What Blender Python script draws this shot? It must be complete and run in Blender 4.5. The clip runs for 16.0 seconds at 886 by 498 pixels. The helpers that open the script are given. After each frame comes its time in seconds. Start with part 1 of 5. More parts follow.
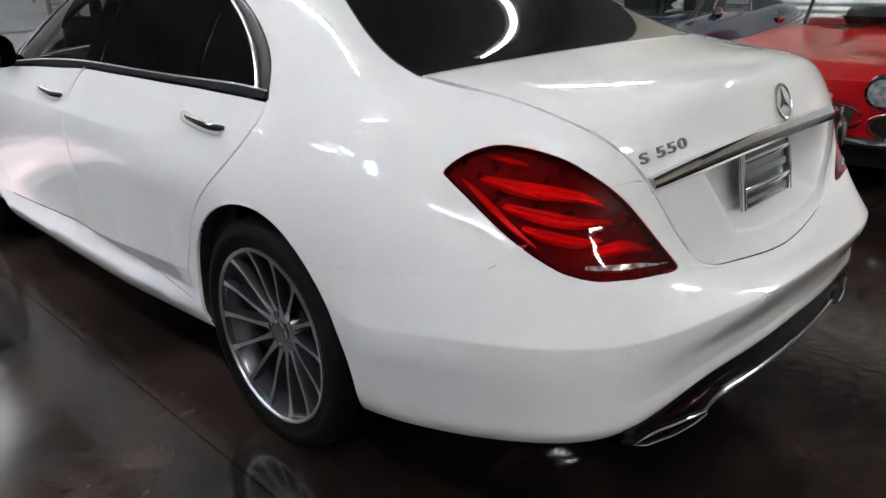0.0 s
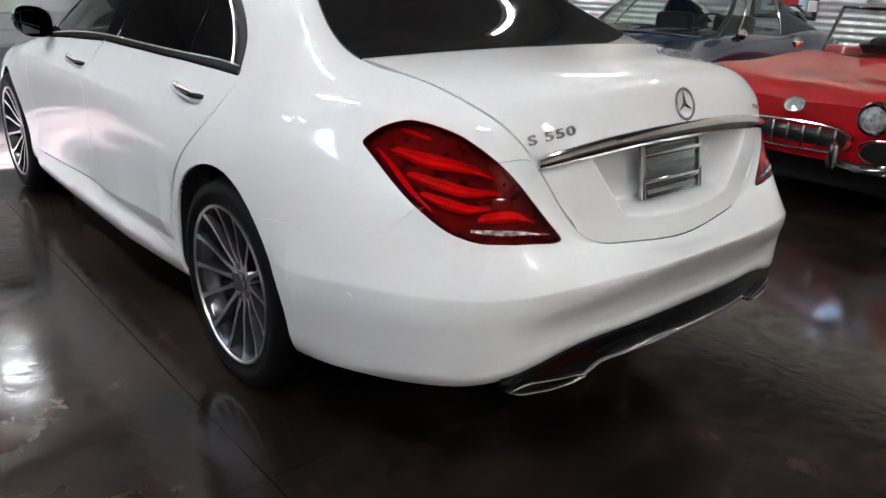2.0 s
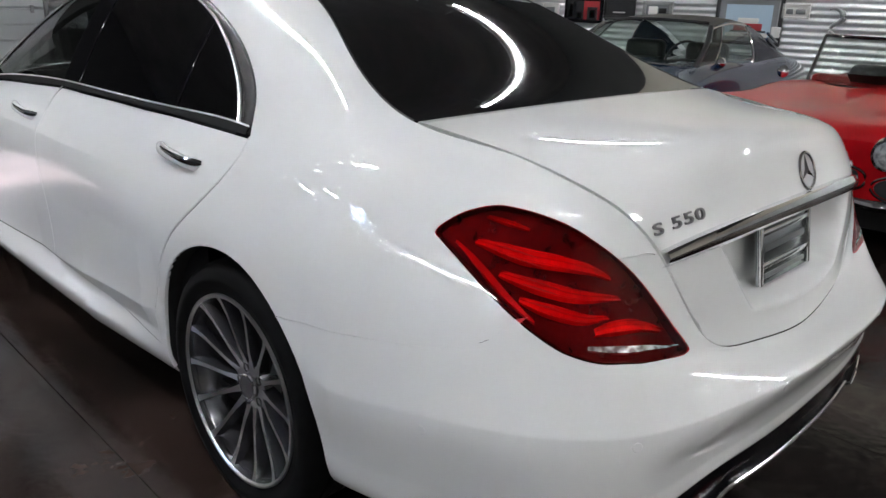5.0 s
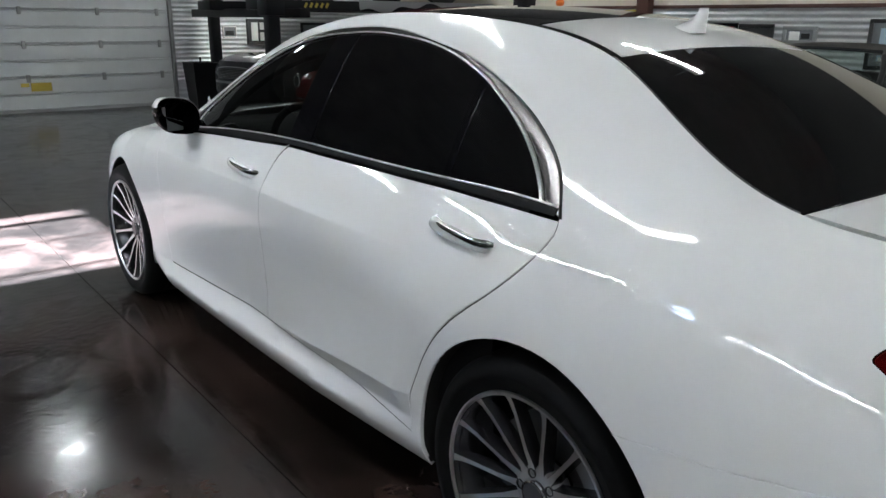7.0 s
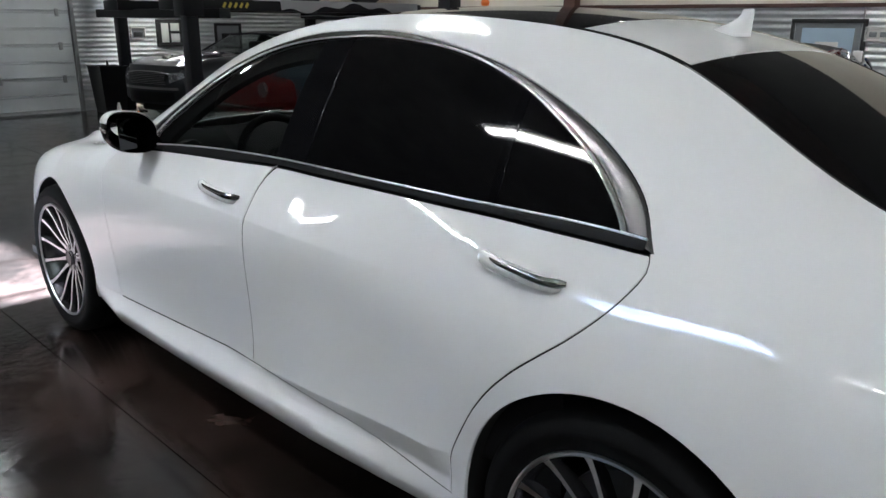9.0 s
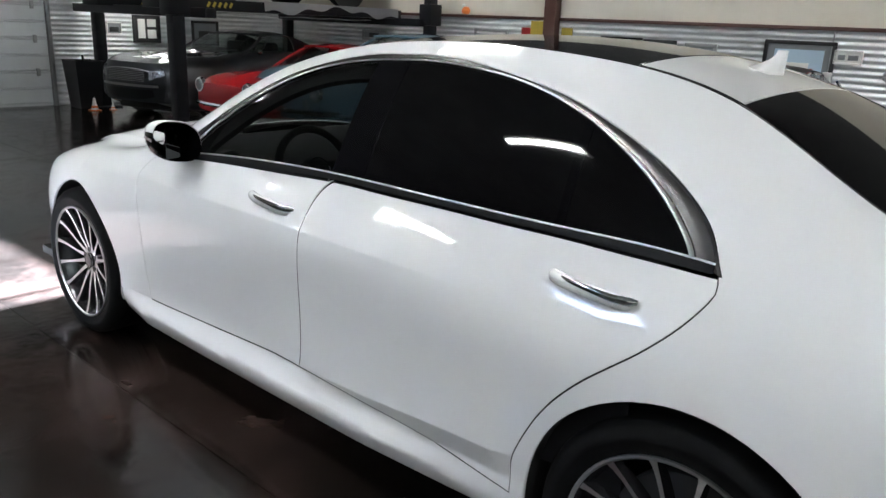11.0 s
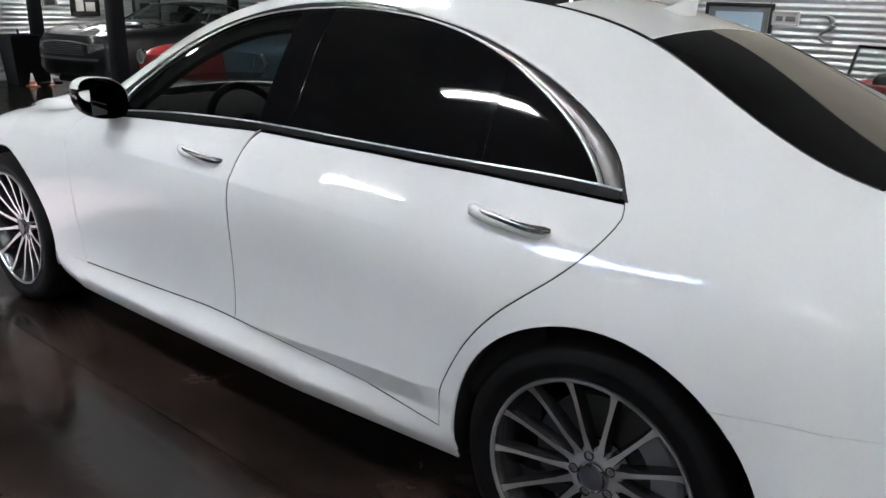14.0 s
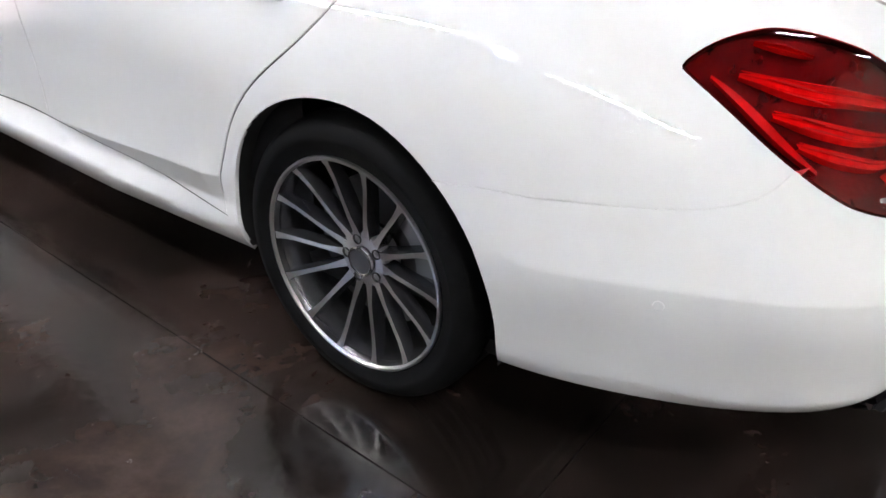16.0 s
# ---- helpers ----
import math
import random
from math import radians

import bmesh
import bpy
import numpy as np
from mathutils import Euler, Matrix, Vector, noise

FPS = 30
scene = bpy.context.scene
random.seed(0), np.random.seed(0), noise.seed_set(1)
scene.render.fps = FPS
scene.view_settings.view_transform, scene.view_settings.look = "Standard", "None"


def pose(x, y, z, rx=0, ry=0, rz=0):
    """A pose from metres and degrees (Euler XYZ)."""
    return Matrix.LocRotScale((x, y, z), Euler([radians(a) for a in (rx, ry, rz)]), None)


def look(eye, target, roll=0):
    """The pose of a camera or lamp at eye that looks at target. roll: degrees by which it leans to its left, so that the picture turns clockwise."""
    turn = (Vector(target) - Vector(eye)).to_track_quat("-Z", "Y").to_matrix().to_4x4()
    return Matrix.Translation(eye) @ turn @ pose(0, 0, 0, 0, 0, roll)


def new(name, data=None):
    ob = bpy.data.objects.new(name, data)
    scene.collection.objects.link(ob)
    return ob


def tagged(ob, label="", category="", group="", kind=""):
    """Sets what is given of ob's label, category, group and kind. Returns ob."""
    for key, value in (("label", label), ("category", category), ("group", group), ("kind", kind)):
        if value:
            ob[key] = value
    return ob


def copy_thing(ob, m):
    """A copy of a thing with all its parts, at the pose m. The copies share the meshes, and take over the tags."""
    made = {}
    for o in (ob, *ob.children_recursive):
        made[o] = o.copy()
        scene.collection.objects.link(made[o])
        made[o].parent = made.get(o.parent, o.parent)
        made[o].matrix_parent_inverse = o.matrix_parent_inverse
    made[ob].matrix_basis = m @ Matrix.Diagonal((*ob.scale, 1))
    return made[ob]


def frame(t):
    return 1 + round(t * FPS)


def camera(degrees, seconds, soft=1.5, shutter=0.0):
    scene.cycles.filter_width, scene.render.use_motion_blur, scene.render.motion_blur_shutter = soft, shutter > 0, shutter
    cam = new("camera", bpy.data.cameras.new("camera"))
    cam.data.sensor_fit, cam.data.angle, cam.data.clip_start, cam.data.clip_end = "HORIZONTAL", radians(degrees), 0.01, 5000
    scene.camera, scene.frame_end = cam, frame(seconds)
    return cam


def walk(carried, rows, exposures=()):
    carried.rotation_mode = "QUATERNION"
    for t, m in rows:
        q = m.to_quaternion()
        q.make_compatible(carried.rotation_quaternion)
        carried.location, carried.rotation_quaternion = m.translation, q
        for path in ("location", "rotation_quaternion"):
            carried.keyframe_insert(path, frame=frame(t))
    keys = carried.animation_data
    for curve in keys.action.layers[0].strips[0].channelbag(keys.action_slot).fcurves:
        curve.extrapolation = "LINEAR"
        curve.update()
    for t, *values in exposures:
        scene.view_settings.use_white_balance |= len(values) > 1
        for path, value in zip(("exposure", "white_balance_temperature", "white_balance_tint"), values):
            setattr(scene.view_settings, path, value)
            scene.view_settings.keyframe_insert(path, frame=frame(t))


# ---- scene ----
cam = camera(61.0, 16.0)
PATH = [
    (0, (-1.922, -1.793, 1.37), (-0.616, -0.451, 0.667), -1.6),
    (0.5, (-1.802, -1.887, 1.358), (-0.547, -0.51, 0.632), -0.8),
    (1, (-1.748, -1.955, 1.358), (-0.549, -0.539, 0.613), 0.0),
    (1.5, (-1.8, -2.068, 1.357), (-0.588, -0.652, 0.631), 1.1),
    (2, (-1.858, -2.211, 1.35), (-0.64, -0.781, 0.665), 1.8),
    (2.5, (-1.871, -2.256, 1.355), (-0.671, -0.795, 0.701), 1.4),
    (3, (-1.851, -2.234, 1.37), (-0.638, -0.777, 0.733), 1.5),
    (3.5, (-1.806, -2.11, 1.374), (-0.535, -0.696, 0.754), 2.4),
    (6, (-1.798, -1.378, 1.416), (-0.441, -0.053, 0.779), 1.4),
    (6.5, (-1.878, -1.231, 1.46), (-0.655, 0.217, 0.821), -0.8),
    (7, (-2.032, -1.085, 1.461), (-0.832, 0.406, 0.88), 0.6),
    (7.5, (-2.12, -1.0, 1.462), (-0.868, 0.455, 0.9), 1.3),
    (8, (-2.125, -0.919, 1.44), (-0.811, 0.493, 0.911), 2.2),
    (8.5, (-2.051, -0.778, 1.448), (-0.702, 0.588, 0.887), 0.5),
    (11, (-2.356, -0.543, 1.533), (-0.911, 0.715, 0.961), 2.6),
    (11.5, (-2.347, -0.545, 1.53), (-0.968, 0.785, 0.954), 2.1),
    (12, (-2.347, -0.571, 1.523), (-0.968, 0.759, 0.948), 2.4),
    (12.5, (-2.349, -0.586, 1.524), (-0.933, 0.705, 0.952), 2.5),
    (13, (-2.345, -0.586, 1.524), (-0.897, 0.671, 0.954), 2.7),
    (13.5, (-2.35, -0.598, 1.518), (-0.889, 0.643, 0.946), 2.9),
    (14, (-2.343, -0.662, 1.457), (-0.843, 0.501, 0.827), 1.9),
    (14.5, (-2.307, -0.807, 1.396), (-0.77, 0.225, 0.639), -0.8),
    (15, (-2.244, -0.988, 1.345), (-0.764, 0.002, 0.435), -0.0),
    (15.5, (-2.145, -1.047, 1.343), (-0.749, -0.034, 0.33), -0.4),
    (16, (-1.953, -1.074, 1.295), (-0.586, -0.028, 0.276), 1.4),
]
walk(cam, [(t, look(eye, target, roll)) for t, eye, target, roll in PATH], [(0, 7.92, 6450, 13), (3.5, 8.1, 6450, 13), (5.0, 7.79, 6390, 13), (6.0, 7.53, 6340, 12), (7.0, 7.52, 6290, 9), (8.5, 7.5, 6290, 10), (11.0, 7.78, 6370, 10), (12.5, 7.84, 6390, 10), (14.0, 7.8, 6360, 11), (15.0, 8.18, 6510, 12), (16, 8.46, 6570, 14)])

# ---- world and lights ----
world = bpy.data.worlds.new("sky")
scene.world = world
world.use_nodes = True
sky = world.node_tree.nodes.new("ShaderNodeTexSky")
sky.sky_type = "NISHITA"
sky.sun_disc = False
sky.sun_elevation, sky.sun_rotation = radians(35), radians(270)
world.node_tree.links.new(sky.outputs[0], world.node_tree.nodes["Background"].inputs[0])
world.node_tree.nodes["Background"].inputs[1].default_value = 0.055
sun = new("sun", bpy.data.lights.new("sun", "SUN"))
sun.data.energy, sun.data.angle, sun.data.color = 5.0, radians(0.5), (0.98, 0.99, 1.0)
sun.matrix_world = look((0, 0, 0), (math.cos(radians(35)), 0.0, -math.sin(radians(35))))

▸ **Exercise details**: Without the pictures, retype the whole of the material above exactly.

▸ **Exercise output**:
What Blender Python script draws this shot? It must be complete and run in Blender 4.5. The clip runs for 16.0 seconds at 886 by 498 pixels. The helpers that open the script are given. After each frame comes its time in seconds. Start with part 1 of 5. More parts follow.
0.0 s
2.0 s
5.0 s
7.0 s
9.0 s
11.0 s
14.0 s
16.0 s
# ---- helpers ----
import math
import random
from math import radians

import bmesh
import bpy
import numpy as np
from mathutils import Euler, Matrix, Vector, noise

FPS = 30
scene = bpy.context.scene
random.seed(0), np.random.seed(0), noise.seed_set(1)
scene.render.fps = FPS
scene.view_settings.view_transform, scene.view_settings.look = "Standard", "None"


def pose(x, y, z, rx=0, ry=0, rz=0):
    """A pose from metres and degrees (Euler XYZ)."""
    return Matrix.LocRotScale((x, y, z), Euler([radians(a) for a in (rx, ry, rz)]), None)


def look(eye, target, roll=0):
    """The pose of a camera or lamp at eye that looks at target. roll: degrees by which it leans to its left, so that the picture turns clockwise."""
    turn = (Vector(target) - Vector(eye)).to_track_quat("-Z", "Y").to_matrix().to_4x4()
    return Matrix.Translation(eye) @ turn @ pose(0, 0, 0, 0, 0, roll)


def new(name, data=None):
    ob = bpy.data.objects.new(name, data)
    scene.collection.objects.link(ob)
    return ob


def tagged(ob, label="", category="", group="", kind=""):
    """Sets what is given of ob's label, category, group and kind. Returns ob."""
    for key, value in (("label", label), ("category", category), ("group", group), ("kind", kind)):
        if value:
            ob[key] = value
    return ob


def copy_thing(ob, m):
    """A copy of a thing with all its parts, at the pose m. The copies share the meshes, and take over the tags."""
    made = {}
    for o in (ob, *ob.children_recursive):
        made[o] = o.copy()
        scene.collection.objects.link(made[o])
        made[o].parent = made.get(o.parent, o.parent)
        made[o].matrix_parent_inverse = o.matrix_parent_inverse
    made[ob].matrix_basis = m @ Matrix.Diagonal((*ob.scale, 1))
    return made[ob]


def frame(t):
    return 1 + round(t * FPS)


def camera(degrees, seconds, soft=1.5, shutter=0.0):
    scene.cycles.filter_width, scene.render.use_motion_blur, scene.render.motion_blur_shutter = soft, shutter > 0, shutter
    cam = new("camera", bpy.data.cameras.new("camera"))
    cam.data.sensor_fit, cam.data.angle, cam.data.clip_start, cam.data.clip_end = "HORIZONTAL", radians(degrees), 0.01, 5000
    scene.camera, scene.frame_end = cam, frame(seconds)
    return cam


def walk(carried, rows, exposures=()):
    carried.rotation_mode = "QUATERNION"
    for t, m in rows:
        q = m.to_quaternion()
        q.make_compatible(carried.rotation_quaternion)
        carried.location, carried.rotation_quaternion = m.translation, q
        for path in ("location", "rotation_quaternion"):
            carried.keyframe_insert(path, frame=frame(t))
    keys = carried.animation_data
    for curve in keys.action.layers[0].strips[0].channelbag(keys.action_slot).fcurves:
        curve.extrapolation = "LINEAR"
        curve.update()
    for t, *values in exposures:
        scene.view_settings.use_white_balance |= len(values) > 1
        for path, value in zip(("exposure", "white_balance_temperature", "white_balance_tint"), values):
            setattr(scene.view_settings, path, value)
            scene.view_settings.keyframe_insert(path, frame=frame(t))


# ---- scene ----
cam = camera(61.0, 16.0)
PATH = [
    (0, (-1.922, -1.793, 1.37), (-0.616, -0.451, 0.667), -1.6),
    (0.5, (-1.802, -1.887, 1.358), (-0.547, -0.51, 0.632), -0.8),
    (1, (-1.748, -1.955, 1.358), (-0.549, -0.539, 0.613), 0.0),
    (1.5, (-1.8, -2.068, 1.357), (-0.588, -0.652, 0.631), 1.1),
    (2, (-1.858, -2.211, 1.35), (-0.64, -0.781, 0.665), 1.8),
    (2.5, (-1.871, -2.256, 1.355), (-0.671, -0.795, 0.701), 1.4),
    (3, (-1.851, -2.234, 1.37), (-0.638, -0.777, 0.733), 1.5),
    (3.5, (-1.806, -2.11, 1.374), (-0.535, -0.696, 0.754), 2.4),
    (6, (-1.798, -1.378, 1.416), (-0.441, -0.053, 0.779), 1.4),
    (6.5, (-1.878, -1.231, 1.46), (-0.655, 0.217, 0.821), -0.8),
    (7, (-2.032, -1.085, 1.461), (-0.832, 0.406, 0.88), 0.6),
    (7.5, (-2.12, -1.0, 1.462), (-0.868, 0.455, 0.9), 1.3),
    (8, (-2.125, -0.919, 1.44), (-0.811, 0.493, 0.911), 2.2),
    (8.5, (-2.051, -0.778, 1.448), (-0.702, 0.588, 0.887), 0.5),
    (11, (-2.356, -0.543, 1.533), (-0.911, 0.715, 0.961), 2.6),
    (11.5, (-2.347, -0.545, 1.53), (-0.968, 0.785, 0.954), 2.1),
    (12, (-2.347, -0.571, 1.523), (-0.968, 0.759, 0.948), 2.4),
    (12.5, (-2.349, -0.586, 1.524), (-0.933, 0.705, 0.952), 2.5),
    (13, (-2.345, -0.586, 1.524), (-0.897, 0.671, 0.954), 2.7),
    (13.5, (-2.35, -0.598, 1.518), (-0.889, 0.643, 0.946), 2.9),
    (14, (-2.343, -0.662, 1.457), (-0.843, 0.501, 0.827), 1.9),
    (14.5, (-2.307, -0.807, 1.396), (-0.77, 0.225, 0.639), -0.8),
    (15, (-2.244, -0.988, 1.345), (-0.764, 0.002, 0.435), -0.0),
    (15.5, (-2.145, -1.047, 1.343), (-0.749, -0.034, 0.33), -0.4),
    (16, (-1.953, -1.074, 1.295), (-0.586, -0.028, 0.276), 1.4),
]
walk(cam, [(t, look(eye, target, roll)) for t, eye, target, roll in PATH], [(0, 7.92, 6450, 13), (3.5, 8.1, 6450, 13), (5.0, 7.79, 6390, 13), (6.0, 7.53, 6340, 12), (7.0, 7.52, 6290, 9), (8.5, 7.5, 6290, 10), (11.0, 7.78, 6370, 10), (12.5, 7.84, 6390, 10), (14.0, 7.8, 6360, 11), (15.0, 8.18, 6510, 12), (16, 8.46, 6570, 14)])

# ---- world and lights ----
world = bpy.data.worlds.new("sky")
scene.world = world
world.use_nodes = True
sky = world.node_tree.nodes.new("ShaderNodeTexSky")
sky.sky_type = "NISHITA"
sky.sun_disc = False
sky.sun_elevation, sky.sun_rotation = radians(35), radians(270)
world.node_tree.links.new(sky.outputs[0], world.node_tree.nodes["Background"].inputs[0])
world.node_tree.nodes["Background"].inputs[1].default_value = 0.055
sun = new("sun", bpy.data.lights.new("sun", "SUN"))
sun.data.energy, sun.data.angle, sun.data.color = 5.0, radians(0.5), (0.98, 0.99, 1.0)
sun.matrix_world = look((0, 0, 0), (math.cos(radians(35)), 0.0, -math.sin(radians(35))))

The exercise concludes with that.